The "giddy whirling" that the mind experiences in contemplating logical paradoxes leads us to the truism: "All thought is anthropomorphic." When we recognize that the world cannot be reduced to human terms, we experience the absurd. "If man realized that the universe like him can love and suffer, he would be reconciled." But of course it doesn't. And if we try to assert that we are one with the universe, "we fall into the ridiculous contradiction of a mind that asserts total unity and proves by its very assertion its own difference and the diversity it claimed to resolve."
It is essential to consider as a constant point of reference in this essay the regular hiatus between what we fancy we know and what we really know, practical assent and simulated ignorance which allows us to live with ideas which, if we truly put them to the test, ought to upset our whole life.
For the only thing we can know is our existence and our sensory contact with the world. "There ends my knowledge, and the rest is construction.... Between the certainty I have of my existence and the content I try to give to that assurance, the gap will never be filled." Theory can present us possible models of the world and the laws that govern it, but not certitude: 
But you tell me of an invisible planetary system in which electrons gravitate around a nucleus. You explain this world to me with an image. I realize then that you have been reduced to poetry: I shall never know.... So that science that was to teach me everything ends up in a hypothesis, that lucidity founders in metaphor, that uncertainty is resolved in a work of art.... I realize that if through science I can seize phenomena and enumerate them, I cannot, for all that, apprehend the world.
"Hence the intelligence, too, tells me in its way that this world is absurd," though in fact what is absurd is not the world but our attempts to apprehend it: "the confrontation of this irrational and the wild longing for clarity whose call echoes in the human heart." The absurd is the only link between man and the world. "It binds them one to the other as only hatred can weld two creatures together." 

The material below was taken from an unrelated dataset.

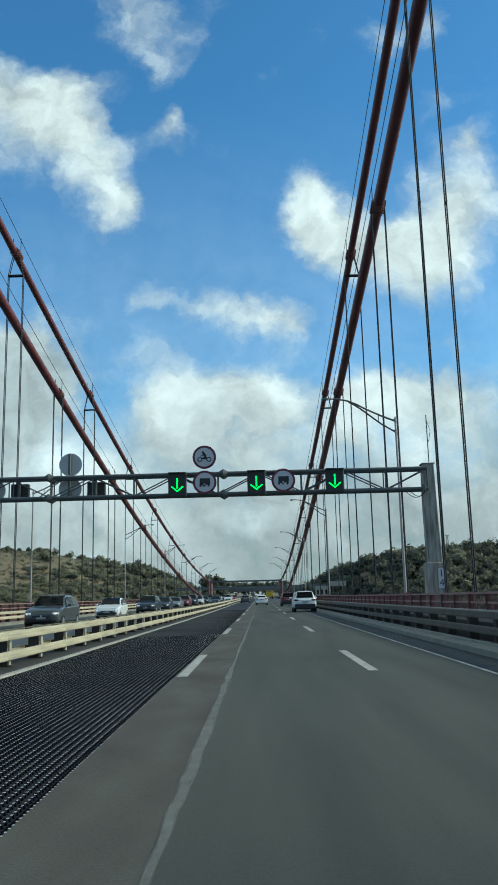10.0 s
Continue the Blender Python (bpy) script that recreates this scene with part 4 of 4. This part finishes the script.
def make_car(shape, colour, label, group):
    """Nose towards +y."""
    st = SHAPES[shape]
    root = tagged(empty("car"), label, "car", group)
    body = part("body", hull(st), PAINTS[colour], root, "", True)
    s3, s4, s5, s6, s7, s8 = st[3], st[4], st[5], st[6], st[7], st[8]

    def side(s, f):
        y, lo, belt, top, w, wt = s
        x = w * 0.95 + (wt - w * 0.95) * f * 0.9
        return x, y, belt + 0.02 + (top - belt) * f * 0.86

    rows = [(r[5] * 0.94, r[0], r[3] - 0.012) for r in (station(st, f) for f in (3.12, 3.4, 3.7, 4.0, 4.35, 4.75))]
    part("windscreen", bent_pane(rows, (0, 0.5, 0.85)), GLASS, root, "dark glass windscreen")
    back = {"sedan": (6.15, 6.4, 6.65, 6.9), "suv": (7.02, 7.3, 7.6, 7.93)}.get(shape, (6.95, 7.2, 7.45, 7.75))
    rows = [(r[5] * 0.98, r[0], r[3] - 0.012) for r in (station(st, f) for f in back)]
    part("rear_window", bent_pane(rows, (0, -0.8, 0.6)), GLASS, root, "dark glass rear window")
    for sx in (-1, 1):
        def q(s, f):
            x, y, z = side(s, f)
            return (sx * (x + 0.022), y, z)
        mid_s = tuple(a + (b - a) * 0.45 for a, b in zip(s5, s6))
        part("side_window", pane([q(s3, 0.1)[:1] + (s3[0] - 0.18,) + (s3[2] + 0.05,), q(mid_s, 0.0), q(mid_s, 0.93), q(s5, 0.93), q(s4, 0.93)], (sx, 0, 0.25)), GLASS, root)
        lastw = s7 if shape != "sedan" else s6
        part("side_window", pane([(q(mid_s, 0)[0], q(mid_s, 0)[1] - 0.08, q(mid_s, 0)[2]), q(lastw, 0.0), q(lastw, 0.8), q(s6, 0.93), (q(mid_s, 0.93)[0], q(mid_s, 0.93)[1] - 0.08, q(mid_s, 0.93)[2])], (sx, 0, 0.25)), GLASS, root)
        mx = s3[4] + 0.10
        part("wing_mirror", boxed((sx * mx, s3[0] - 0.25, s3[2] + 0.12), (0.20, 0.12, 0.15), 0.04), PAINTS[colour], root)
        y, lo, belt, top, w, wt = st[1]
        lamp = part("headlight", boxed((sx * w * 0.77, y - 0.02, belt - 0.06), (w * 0.40, 0.28, 0.13), 0.05, Matrix.Rotation(radians(-sx * 24), 4, "Z")), HEADLIGHT, root, "clear glass headlight")
        part("bulb", boxed((sx * w * 0.80, y + 0.10, belt - 0.065), (0.15, 0.06, 0.07), 0.02), LAMP_ON, lamp, "lit lamp")
        part("fog_lamp", boxed((sx * w * 0.72, y + 0.05, lo + 0.14), (0.24, 0.16, 0.11), 0.03), TRIM, root)
        for dy in (mid_s[0] + 0.12, s6[0] + 0.22):
            part("door_handle", boxed((sx * (s5[4] * 1.0), dy, s5[2] - 0.12), (0.035, 0.16, 0.03), 0.008), PAINTS[colour], root)
        y, lo, belt, top, w, wt = s8
        part("tail_light", boxed((sx * w * 0.78, y - 0.07, belt - 0.07), (w * 0.44, 0.16, 0.12), 0.04, Matrix.Rotation(radians(sx * 14), 4, "Z")), TAILLIGHT, root, "red tail light")
        for wy in (st[2][0] - 0.22, st[7][0] + 0.42 if shape == "sedan" else st[7][0] + 0.30):
            part("wheel_arch", rod(bmesh.new(), (sx * (w - 0.05), wy, 0.36), (sx * (w + 0.012), wy, 0.36), 0.40, None, 22), TRIM, root, "dark wheel arch")
            wheel = part("wheel", rod(bmesh.new(), (sx * (w - 0.20), wy, 0.33), (sx * (w + 0.03), wy, 0.33), 0.33, None, 22), TYRE, root, "black rubber tyre on an alloy rim")
            bm = rod(bmesh.new(), (sx * (w + 0.0), wy, 0.33), (sx * (w + 0.04), wy, 0.33), 0.21, 0.19, 10)
            part("rim", bm, RIM, wheel)
    y, lo, belt, top, w, wt = st[0]
    grille = part("grille", boxed((0, st[1][0] + 0.055, belt - 0.02), (0.92, 0.15, 0.15), 0.03), TRIM, root, "black grille")
    part("badge", rod(bmesh.new(), (0, st[1][0] + 0.12, belt - 0.01), (0, st[1][0] + 0.145, belt - 0.01), 0.05, None, 12), RIM, grille, "small round chrome badge")
    part("air_intake", boxed((0, st[1][0] + 0.08, lo + 0.02), (1.24, 0.16, 0.20), 0.04), TRIM, root, "wide dark lower air intake")
    part("bonnet_gap", boxed((0, st[1][0] + 0.035, st[1][3] + 0.0), (1.3, 0.02, 0.012)), SEAM, root)
    for sx in (-1, 1):
        part("wiper", rod(bmesh.new(), (sx * 0.1, s3[0] + 0.0, s3[3] + 0.035), (sx * 0.1 - 0.55, s3[0] - 0.12, s3[3] + 0.12), 0.012, None, 5), TRIM, root)
    part("number_plate", boxed((0, st[1][0] + 0.165, lo + 0.10), (0.46, 0.02, 0.10)), PLATE, root)
    if shape == "suv":
        part("rear_bumper", boxed((0, st[-2][0] - 0.06, 0.45), (1.66, 0.20, 0.40), 0.06), TRIM, root, "black plastic rear bumper")
        part("roof_spoiler", boxed((0, -1.86, 1.59), (1.16, 0.26, 0.05), 0.02), PAINTS[colour], root)
        for sx in (-1, 1):
            part("roof_rail", tube([(sx * 0.60, y, z) for y, z in ((0.0, 1.62), (-0.15, 1.68), (-0.8, 1.69), (-1.5, 1.67), (-1.65, 1.60))], 0.018, 6), TRIM, root)
    else:
        part("rear_bumper", boxed((0, st[-2][0] - 0.06, 0.42), (1.58, 0.20, 0.30), 0.06), PAINTS[colour], root)
    part("number_plate", boxed((0, st[-1][0] - 0.03, 0.80), (0.50, 0.03, 0.11)), PLATE, root)
    part("underbody", boxed((0, 0, 0.30), (1.5, 3.6, 0.16), 0.03), TRIM, root)
    return root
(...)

Jean-Paul Sartre: Existence Precedes Essence 


Jean-Paul Sartre, c. 1950
In Existentialism and Humanism (1946) Sartre sets out to explain that central tenet of existentialism, "existence precedes essence." He starts with a paper-knife (something that people used to use before books came with their pages trimmed). A craftsman has the specs for the paper-knife and he knows what it's to be used for. Its essence precedes its existence. And then there's God, who creates man the same way that the artisan creates the paper knife: following a pattern and knowing what man is to be used for. "Thus each individual man is the realization of a certain conception which dwells in the divine understanding." 


The Enlightenment eliminated God from the process, while still retaining the idea of natural law, of man as filling a certain function in the universe. "Man possesses a human nature; that 'human nature,' which is the conception of human being, is found in every man, which means that each man is a particular example of a universal conception." Again, man's essence precedes his existence. 


But existentialism, at least the kind espoused by Sartre, rejects the existence of God. And in this view of man, he exists without any prior conception of what his function in nature, he "surges up in the world -- and defines himself afterwards.
Thus, there is no human nature, because there is no God to have a conception of it. Man simply is. Not that he is simply what he conceives himself to be, but he is what he wills, and as he conceives himself already existing -- as he wills to be after that leap towards existence. Man is nothing else but that which he makes of himself.